On any given day, over 437,000 children are living in the U.S. foster care system. Of these children over 125,000 are eligible for adoption and they will wait, on average, four years for an adoptive family. (www.childrensrights.org) And 900 of those 125,000 children are right here in Central Texas waiting for a place to call home. During my time working at Partnerships for Children (PFC), I was lucky enough to be able to spend time with so many of these waiting children. I was able to hear their stories, see their smiles come to life and feel their pain of not having a place to call home. Once you see the need, you know you must do something about it.

“900 children are right here in Central Texas waiting for a place to call home.”

Since PFC took on the Heart Gallery Program in 2015, this has been the goal: see the need, have compassion and do something about it. This is exactly what they do for children waiting to be adopted in Central Texas. Not only do they advocate and recruit for these children through the Heart Gallery program, PFC is constantly with their adoption workers to assure they have experiences and resources to have normalizing experiences while waiting to be adopted.
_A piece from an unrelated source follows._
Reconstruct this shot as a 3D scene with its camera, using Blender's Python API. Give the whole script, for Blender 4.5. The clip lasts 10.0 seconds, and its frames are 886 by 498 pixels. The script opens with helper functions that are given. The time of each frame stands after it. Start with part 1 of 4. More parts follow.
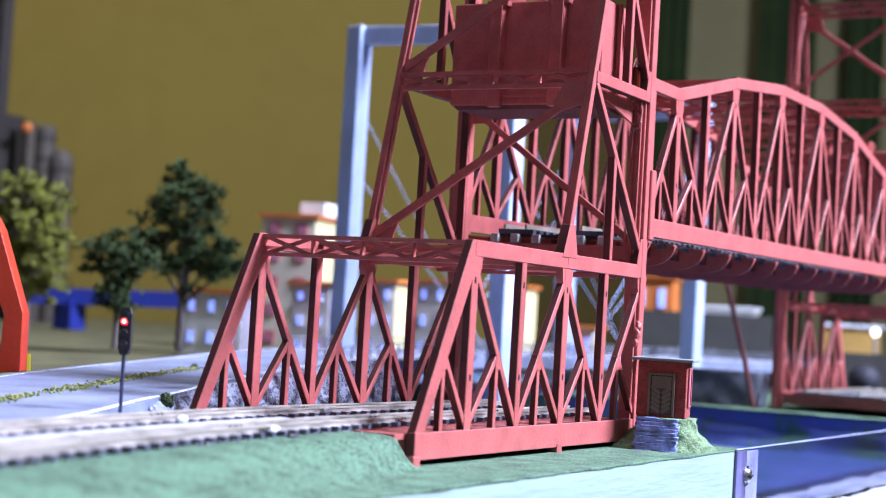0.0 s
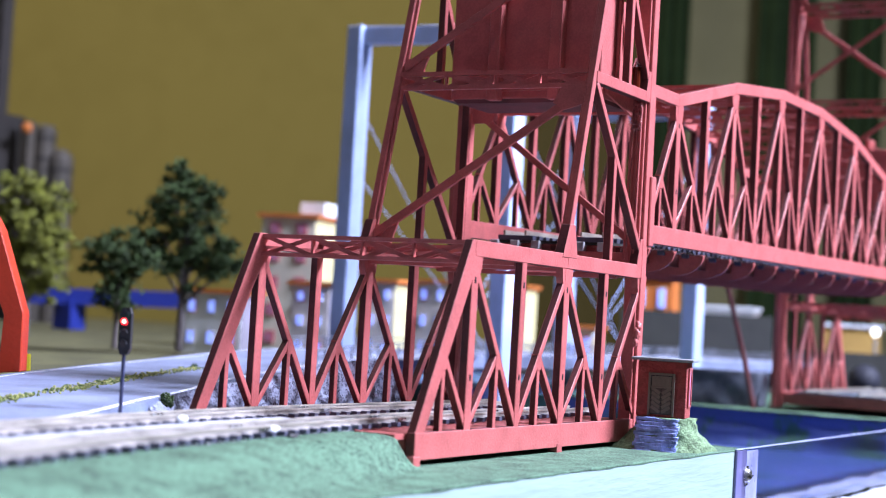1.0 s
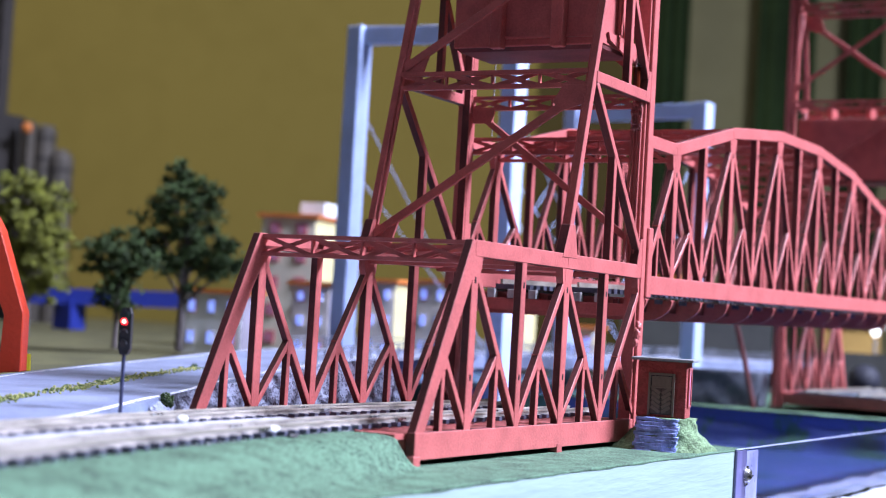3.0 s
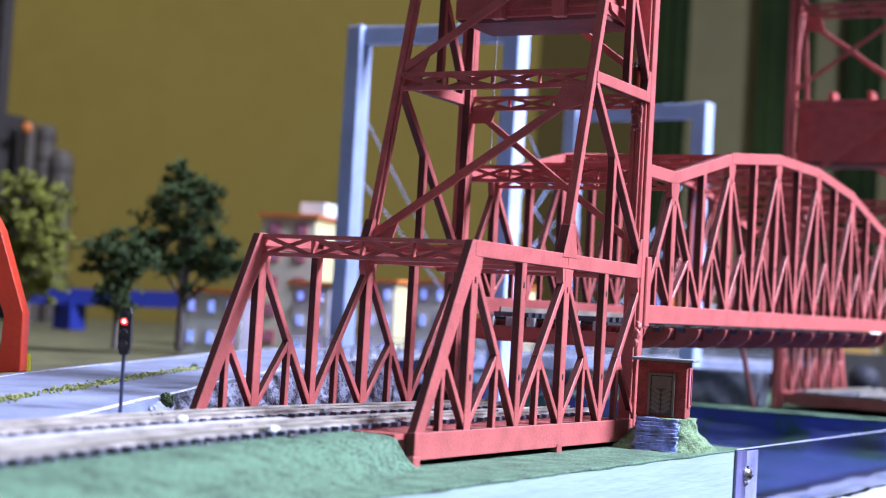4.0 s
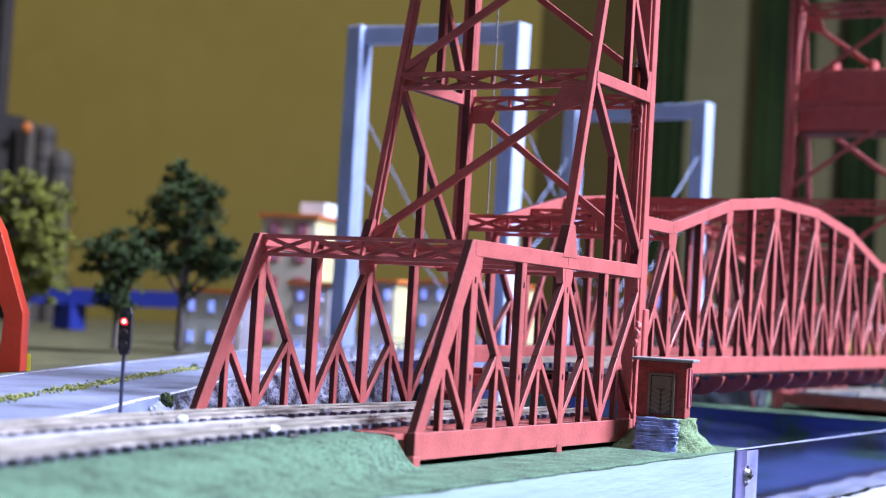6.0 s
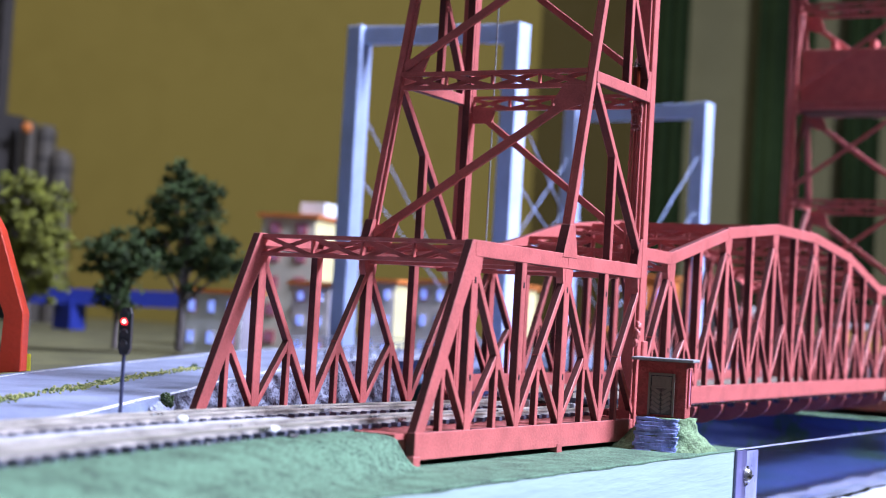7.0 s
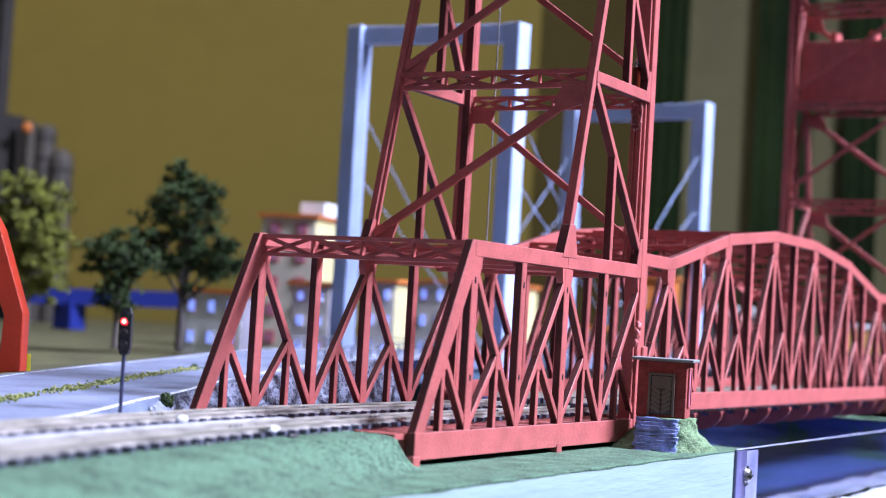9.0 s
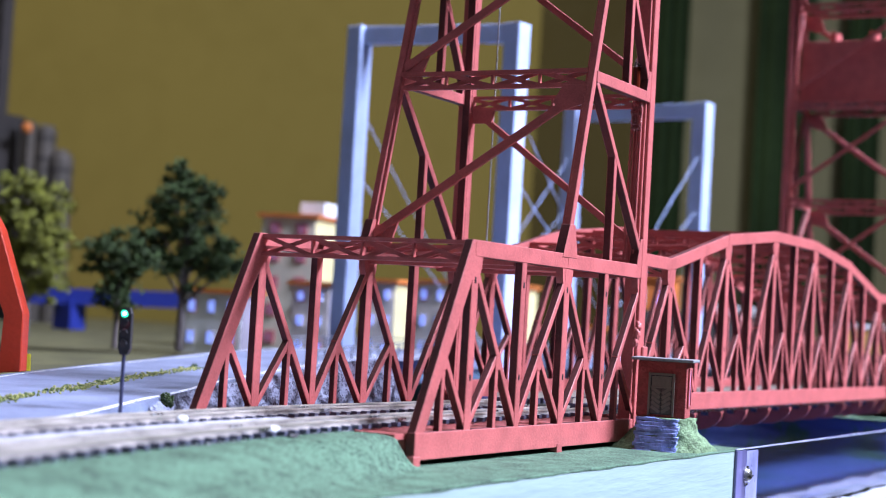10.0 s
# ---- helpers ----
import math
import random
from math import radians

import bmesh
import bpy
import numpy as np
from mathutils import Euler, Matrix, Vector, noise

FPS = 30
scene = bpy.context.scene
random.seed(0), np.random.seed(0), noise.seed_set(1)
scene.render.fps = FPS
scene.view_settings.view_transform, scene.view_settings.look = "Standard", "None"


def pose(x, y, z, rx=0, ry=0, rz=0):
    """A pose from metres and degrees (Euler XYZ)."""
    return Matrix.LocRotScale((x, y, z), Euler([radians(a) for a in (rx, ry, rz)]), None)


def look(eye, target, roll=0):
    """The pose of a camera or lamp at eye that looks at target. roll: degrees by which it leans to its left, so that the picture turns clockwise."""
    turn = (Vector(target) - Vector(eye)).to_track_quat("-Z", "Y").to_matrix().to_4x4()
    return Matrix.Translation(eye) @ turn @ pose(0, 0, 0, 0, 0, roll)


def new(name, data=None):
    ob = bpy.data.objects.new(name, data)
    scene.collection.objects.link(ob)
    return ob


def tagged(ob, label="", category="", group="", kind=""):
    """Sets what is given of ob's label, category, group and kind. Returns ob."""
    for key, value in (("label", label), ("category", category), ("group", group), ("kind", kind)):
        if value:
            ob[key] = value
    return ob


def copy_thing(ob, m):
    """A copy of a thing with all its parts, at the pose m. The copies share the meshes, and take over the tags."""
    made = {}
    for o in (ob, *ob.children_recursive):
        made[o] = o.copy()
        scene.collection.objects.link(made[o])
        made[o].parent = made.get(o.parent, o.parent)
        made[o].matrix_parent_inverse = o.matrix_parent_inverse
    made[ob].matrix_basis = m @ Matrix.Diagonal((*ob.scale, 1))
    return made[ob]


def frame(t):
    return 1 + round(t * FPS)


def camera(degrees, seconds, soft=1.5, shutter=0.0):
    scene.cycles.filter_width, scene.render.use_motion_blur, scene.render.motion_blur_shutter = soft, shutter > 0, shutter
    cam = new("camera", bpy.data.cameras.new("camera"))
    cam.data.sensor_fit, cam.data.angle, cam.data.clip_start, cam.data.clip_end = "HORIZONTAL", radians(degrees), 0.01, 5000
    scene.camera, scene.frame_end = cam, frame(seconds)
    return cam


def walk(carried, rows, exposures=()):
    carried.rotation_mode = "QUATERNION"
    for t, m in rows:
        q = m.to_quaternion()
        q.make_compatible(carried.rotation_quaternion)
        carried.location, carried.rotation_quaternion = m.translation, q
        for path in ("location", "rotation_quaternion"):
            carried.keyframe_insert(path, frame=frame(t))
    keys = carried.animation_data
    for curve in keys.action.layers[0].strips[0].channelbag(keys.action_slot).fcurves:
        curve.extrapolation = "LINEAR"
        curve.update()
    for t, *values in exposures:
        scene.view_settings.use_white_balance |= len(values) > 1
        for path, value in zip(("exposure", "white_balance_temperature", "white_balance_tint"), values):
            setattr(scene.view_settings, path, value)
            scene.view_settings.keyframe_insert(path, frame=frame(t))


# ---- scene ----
K = 0.033            # one truss panel of the model bridge, in metres; plan numbers below are in panels
W = 2.32             # inner face of the far truss
EYE = (-11.70, -6.736, 0.964)
YAW, PITCH, ROLL, LENS = 29.058, 2.5225, 3.378, 30.78

# ---- camera ----
cam = camera(LENS, 10.0, soft=1.0)
fwd = Vector((math.cos(radians(YAW)) * math.cos(radians(PITCH)), math.sin(radians(YAW)) * math.cos(radians(PITCH)), math.sin(radians(PITCH))))
eye = Vector(EYE) * K
still = look(eye, eye + fwd, ROLL)
walk(cam, [(0, still), (10, still)], exposures=[(0, 0.15), (1.0, 0.16), (2.5, 0.05), (5.5, 0.03), (10, -0.05)])
cam.data.dof.use_dof = True
cam.data.dof.focus_distance = 16.4 * K
cam.data.dof.aperture_fstop = 16.5

AHEAD = Vector((math.cos(radians(YAW)), math.sin(radians(YAW)), 0))
SIDE = Vector((math.sin(radians(YAW)), -math.cos(radians(YAW)), 0))


def room(d, s, z):
    """A point of the hall: d ahead of the camera, s to its right side, at height z, in panels."""
    return Vector((EYE[0], EYE[1], 0)) + AHEAD * d + SIDE * s + Vector((0, 0, z))


# ---- light ----
world = bpy.data.worlds.new("hall")
world.use_nodes = True
world.node_tree.nodes["Background"].inputs[0].default_value = (0.5, 0.5, 0.55, 1)
world.node_tree.nodes["Background"].inputs[1].default_value = 0.004
scene.world = world


def area(name, at, target, sx, sy, watts, colour):
    data = bpy.data.lights.new(name, "AREA")
    data.shape, data.size, data.size_y, data.energy, data.color = "RECTANGLE", sx, sy, watts, colour
    ob = new(name, data)
    ob.matrix_world = look(Vector(at) * K, Vector(target) * K)
    return ob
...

There are so many amazing professionals working for these children in agencies all over Central Texas but they can only do so much. We need more people in our community to consider adoption as an option.  While I’ll be the first to proclaim that our adoption journey hasn’t been all rainbows and puppy dogs (although we do have puppy dogs!), it has been ours and we wouldn’t change it for anything. It hasn’t been easy, but it has all been worth it. Parenting children that have suffered from trauma and loss was a whole new world for us, yet it doesn’t define our children or our family. We have good days and bad days just like everyone else. And we have grown so much as parents, as a couple, and as humans.

P.S. My husband Josh wanted to title this “There goes brunch!”